* [Given exercise]
Quote exactly the lines from the start of the entries to the one with "dress, label, BODICE_INK)", both ends included.

* [Provided entries]
--- Begin ---
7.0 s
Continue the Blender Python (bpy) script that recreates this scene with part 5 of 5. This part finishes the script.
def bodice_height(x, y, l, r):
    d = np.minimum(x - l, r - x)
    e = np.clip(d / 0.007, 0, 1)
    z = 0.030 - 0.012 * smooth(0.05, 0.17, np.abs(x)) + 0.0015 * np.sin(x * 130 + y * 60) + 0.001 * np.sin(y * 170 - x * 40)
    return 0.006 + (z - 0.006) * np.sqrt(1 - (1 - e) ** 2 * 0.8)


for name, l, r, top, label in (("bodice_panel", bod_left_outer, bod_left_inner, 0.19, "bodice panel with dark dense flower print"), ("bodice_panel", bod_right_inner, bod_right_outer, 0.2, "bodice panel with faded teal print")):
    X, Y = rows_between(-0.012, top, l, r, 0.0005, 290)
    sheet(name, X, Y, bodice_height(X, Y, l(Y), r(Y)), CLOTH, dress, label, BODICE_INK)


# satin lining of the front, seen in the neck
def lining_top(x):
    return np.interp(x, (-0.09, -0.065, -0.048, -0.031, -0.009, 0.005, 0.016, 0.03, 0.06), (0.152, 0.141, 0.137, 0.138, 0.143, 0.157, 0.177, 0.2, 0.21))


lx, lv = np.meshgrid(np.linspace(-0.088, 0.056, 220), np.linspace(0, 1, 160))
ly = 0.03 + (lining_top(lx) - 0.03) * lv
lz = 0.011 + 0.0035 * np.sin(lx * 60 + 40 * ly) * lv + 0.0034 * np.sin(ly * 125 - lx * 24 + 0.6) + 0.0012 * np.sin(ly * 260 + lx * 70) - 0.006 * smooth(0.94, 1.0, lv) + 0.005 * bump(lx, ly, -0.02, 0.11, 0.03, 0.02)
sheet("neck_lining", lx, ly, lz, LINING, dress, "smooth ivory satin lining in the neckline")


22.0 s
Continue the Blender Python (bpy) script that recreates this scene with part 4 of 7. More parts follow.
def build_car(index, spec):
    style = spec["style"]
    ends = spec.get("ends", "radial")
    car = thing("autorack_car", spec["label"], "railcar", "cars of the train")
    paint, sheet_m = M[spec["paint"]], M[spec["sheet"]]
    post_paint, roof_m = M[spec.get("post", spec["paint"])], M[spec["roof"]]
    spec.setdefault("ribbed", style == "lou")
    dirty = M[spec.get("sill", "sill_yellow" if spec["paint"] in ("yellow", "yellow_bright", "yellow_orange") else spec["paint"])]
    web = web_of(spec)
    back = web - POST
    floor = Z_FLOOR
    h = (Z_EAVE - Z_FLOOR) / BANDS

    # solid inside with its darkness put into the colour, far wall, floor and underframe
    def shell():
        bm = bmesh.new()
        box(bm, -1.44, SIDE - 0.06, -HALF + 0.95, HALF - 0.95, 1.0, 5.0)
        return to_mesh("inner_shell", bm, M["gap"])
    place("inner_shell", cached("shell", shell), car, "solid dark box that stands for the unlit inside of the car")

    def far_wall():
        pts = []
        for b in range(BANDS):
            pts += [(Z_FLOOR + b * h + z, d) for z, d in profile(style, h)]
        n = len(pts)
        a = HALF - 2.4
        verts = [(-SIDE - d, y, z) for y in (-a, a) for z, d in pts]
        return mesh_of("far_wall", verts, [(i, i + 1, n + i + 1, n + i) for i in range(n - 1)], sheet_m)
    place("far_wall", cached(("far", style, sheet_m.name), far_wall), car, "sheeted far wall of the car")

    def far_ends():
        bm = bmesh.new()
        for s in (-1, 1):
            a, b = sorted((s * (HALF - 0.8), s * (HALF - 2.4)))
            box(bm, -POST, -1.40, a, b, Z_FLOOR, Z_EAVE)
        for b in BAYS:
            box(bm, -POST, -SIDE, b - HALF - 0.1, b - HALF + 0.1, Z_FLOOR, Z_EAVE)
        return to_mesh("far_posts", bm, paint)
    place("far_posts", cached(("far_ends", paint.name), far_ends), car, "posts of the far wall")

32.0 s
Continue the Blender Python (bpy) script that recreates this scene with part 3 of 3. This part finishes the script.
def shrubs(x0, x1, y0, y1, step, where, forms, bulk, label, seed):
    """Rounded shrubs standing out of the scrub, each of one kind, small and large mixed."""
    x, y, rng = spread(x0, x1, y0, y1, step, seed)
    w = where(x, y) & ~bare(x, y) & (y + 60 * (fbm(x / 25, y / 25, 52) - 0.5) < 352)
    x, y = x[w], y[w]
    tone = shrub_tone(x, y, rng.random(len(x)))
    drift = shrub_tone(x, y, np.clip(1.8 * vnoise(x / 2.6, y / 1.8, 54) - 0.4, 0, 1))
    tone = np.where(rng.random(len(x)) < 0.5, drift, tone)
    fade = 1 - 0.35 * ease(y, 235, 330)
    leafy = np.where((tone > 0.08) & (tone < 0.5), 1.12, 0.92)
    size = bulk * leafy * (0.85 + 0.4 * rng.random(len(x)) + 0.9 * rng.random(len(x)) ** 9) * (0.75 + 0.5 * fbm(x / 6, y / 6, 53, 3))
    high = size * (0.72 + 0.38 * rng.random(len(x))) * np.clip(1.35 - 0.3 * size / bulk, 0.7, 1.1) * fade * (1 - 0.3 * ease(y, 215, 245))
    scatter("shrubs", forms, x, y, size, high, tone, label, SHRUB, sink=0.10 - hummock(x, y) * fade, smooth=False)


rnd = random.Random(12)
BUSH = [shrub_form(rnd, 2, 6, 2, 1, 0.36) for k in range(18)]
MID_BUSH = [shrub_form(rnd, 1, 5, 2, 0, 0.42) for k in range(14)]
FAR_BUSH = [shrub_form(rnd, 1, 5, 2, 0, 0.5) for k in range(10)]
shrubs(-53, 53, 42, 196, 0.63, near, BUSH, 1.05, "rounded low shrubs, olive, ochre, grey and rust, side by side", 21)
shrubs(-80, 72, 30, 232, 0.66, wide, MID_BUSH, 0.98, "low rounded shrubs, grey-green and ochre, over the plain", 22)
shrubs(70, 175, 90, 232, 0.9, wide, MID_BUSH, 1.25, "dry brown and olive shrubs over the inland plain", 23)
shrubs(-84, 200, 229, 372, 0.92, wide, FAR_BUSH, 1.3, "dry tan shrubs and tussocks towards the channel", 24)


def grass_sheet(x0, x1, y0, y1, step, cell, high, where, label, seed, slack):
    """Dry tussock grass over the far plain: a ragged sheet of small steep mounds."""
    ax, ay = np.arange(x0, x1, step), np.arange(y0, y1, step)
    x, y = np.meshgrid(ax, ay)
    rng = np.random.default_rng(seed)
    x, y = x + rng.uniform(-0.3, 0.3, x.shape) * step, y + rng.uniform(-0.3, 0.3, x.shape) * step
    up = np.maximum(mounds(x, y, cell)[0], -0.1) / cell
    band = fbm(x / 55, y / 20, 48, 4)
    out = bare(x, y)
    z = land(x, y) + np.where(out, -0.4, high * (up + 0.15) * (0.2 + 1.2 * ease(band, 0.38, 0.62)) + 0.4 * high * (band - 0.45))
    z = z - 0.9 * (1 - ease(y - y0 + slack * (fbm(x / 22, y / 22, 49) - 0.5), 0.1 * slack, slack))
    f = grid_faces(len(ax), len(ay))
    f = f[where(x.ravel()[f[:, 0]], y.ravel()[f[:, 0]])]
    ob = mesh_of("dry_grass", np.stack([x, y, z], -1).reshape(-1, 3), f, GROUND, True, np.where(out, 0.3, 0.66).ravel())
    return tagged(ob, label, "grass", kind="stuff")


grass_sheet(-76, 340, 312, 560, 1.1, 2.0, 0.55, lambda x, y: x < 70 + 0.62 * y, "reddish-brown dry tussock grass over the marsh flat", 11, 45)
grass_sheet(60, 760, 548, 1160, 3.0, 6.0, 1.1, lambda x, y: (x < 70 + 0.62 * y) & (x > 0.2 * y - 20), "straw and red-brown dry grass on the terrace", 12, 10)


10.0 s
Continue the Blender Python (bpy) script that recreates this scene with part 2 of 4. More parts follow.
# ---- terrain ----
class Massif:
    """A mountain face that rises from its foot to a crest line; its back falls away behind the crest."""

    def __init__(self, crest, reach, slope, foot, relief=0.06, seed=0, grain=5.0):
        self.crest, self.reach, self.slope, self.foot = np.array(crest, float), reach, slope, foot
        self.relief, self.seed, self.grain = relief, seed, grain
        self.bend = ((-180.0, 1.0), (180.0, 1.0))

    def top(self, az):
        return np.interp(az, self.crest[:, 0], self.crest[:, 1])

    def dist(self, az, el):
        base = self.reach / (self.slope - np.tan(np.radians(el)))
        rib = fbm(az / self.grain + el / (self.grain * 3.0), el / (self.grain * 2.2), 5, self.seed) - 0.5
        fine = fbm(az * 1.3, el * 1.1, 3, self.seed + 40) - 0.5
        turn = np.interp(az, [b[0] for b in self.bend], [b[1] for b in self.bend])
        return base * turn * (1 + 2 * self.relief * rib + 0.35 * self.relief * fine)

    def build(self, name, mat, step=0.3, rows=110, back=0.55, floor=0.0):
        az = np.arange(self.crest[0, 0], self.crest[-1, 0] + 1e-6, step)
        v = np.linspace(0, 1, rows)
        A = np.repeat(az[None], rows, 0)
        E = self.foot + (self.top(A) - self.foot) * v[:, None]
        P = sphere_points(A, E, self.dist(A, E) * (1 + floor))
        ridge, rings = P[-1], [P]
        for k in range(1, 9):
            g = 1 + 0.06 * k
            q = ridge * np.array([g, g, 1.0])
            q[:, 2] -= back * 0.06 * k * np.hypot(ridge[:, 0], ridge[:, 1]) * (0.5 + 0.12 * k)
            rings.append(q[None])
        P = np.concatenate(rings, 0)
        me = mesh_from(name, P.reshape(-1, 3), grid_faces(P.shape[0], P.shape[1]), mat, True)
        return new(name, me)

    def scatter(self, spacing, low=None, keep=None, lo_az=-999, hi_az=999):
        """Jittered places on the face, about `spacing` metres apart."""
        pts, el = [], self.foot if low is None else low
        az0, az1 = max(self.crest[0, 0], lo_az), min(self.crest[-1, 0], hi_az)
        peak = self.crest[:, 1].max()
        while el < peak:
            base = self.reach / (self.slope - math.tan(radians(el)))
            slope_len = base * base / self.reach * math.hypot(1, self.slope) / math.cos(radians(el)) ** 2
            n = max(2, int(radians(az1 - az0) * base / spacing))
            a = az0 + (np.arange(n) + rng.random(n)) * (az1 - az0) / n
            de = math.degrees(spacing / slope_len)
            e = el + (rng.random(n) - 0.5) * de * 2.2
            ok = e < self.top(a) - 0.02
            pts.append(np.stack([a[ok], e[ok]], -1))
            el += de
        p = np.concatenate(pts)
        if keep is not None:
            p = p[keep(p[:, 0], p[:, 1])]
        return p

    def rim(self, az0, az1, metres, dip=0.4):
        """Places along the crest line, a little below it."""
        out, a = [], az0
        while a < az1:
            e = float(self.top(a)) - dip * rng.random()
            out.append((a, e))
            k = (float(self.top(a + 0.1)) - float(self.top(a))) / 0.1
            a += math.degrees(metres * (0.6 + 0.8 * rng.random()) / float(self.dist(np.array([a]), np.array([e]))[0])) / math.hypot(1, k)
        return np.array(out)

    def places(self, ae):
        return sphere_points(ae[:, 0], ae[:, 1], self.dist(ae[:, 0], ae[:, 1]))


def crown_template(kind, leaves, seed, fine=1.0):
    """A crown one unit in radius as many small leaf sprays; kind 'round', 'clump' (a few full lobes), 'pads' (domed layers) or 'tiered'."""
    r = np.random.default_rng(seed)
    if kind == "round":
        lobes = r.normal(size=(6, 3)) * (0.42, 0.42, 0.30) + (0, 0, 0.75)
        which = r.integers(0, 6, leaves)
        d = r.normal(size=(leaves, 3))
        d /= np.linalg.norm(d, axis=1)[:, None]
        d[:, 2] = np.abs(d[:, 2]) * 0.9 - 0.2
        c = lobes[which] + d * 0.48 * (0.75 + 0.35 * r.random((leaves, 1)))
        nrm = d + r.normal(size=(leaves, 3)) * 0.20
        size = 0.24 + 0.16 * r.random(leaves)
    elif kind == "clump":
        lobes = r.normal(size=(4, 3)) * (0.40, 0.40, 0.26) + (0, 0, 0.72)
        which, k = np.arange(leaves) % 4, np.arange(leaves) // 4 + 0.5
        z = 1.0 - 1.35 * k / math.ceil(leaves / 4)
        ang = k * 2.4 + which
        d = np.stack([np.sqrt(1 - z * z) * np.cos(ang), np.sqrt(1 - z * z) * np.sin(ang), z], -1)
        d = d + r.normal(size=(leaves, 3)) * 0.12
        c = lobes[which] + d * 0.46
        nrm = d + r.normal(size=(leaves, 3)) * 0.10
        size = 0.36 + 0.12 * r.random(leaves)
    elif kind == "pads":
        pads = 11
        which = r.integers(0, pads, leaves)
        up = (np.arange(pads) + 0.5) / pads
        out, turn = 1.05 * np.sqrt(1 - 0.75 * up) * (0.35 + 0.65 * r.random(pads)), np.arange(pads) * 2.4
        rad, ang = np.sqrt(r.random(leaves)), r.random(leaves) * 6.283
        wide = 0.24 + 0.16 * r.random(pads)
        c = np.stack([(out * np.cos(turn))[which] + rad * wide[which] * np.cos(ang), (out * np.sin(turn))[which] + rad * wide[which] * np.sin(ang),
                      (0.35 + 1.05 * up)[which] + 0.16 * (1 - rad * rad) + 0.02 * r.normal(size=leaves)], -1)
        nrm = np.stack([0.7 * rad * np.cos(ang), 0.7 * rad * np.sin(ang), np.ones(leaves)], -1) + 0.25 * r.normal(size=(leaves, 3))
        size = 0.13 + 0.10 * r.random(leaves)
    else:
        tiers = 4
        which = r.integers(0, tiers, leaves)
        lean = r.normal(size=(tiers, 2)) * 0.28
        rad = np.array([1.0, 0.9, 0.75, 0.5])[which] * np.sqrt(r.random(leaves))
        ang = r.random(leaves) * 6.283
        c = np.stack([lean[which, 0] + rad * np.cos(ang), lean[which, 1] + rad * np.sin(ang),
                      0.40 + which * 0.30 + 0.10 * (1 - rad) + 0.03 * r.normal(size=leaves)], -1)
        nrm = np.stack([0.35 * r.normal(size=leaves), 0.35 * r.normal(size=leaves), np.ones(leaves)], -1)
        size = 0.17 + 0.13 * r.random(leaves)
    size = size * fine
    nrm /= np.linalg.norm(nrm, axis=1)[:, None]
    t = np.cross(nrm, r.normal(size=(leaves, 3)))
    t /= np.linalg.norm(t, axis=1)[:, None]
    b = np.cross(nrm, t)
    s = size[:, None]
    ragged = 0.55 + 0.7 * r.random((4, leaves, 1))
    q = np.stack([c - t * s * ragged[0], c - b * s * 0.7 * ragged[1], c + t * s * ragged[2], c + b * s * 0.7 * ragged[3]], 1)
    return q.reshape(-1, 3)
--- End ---
* [Output of the task]
7.0 s
Continue the Blender Python (bpy) script that recreates this scene with part 5 of 5. This part finishes the script.
def bodice_height(x, y, l, r):
    d = np.minimum(x - l, r - x)
    e = np.clip(d / 0.007, 0, 1)
    z = 0.030 - 0.012 * smooth(0.05, 0.17, np.abs(x)) + 0.0015 * np.sin(x * 130 + y * 60) + 0.001 * np.sin(y * 170 - x * 40)
    return 0.006 + (z - 0.006) * np.sqrt(1 - (1 - e) ** 2 * 0.8)


for name, l, r, top, label in (("bodice_panel", bod_left_outer, bod_left_inner, 0.19, "bodice panel with dark dense flower print"), ("bodice_panel", bod_right_inner, bod_right_outer, 0.2, "bodice panel with faded teal print")):
    X, Y = rows_between(-0.012, top, l, r, 0.0005, 290)
    sheet(name, X, Y, bodice_height(X, Y, l(Y), r(Y)), CLOTH, dress, label, BODICE_INK)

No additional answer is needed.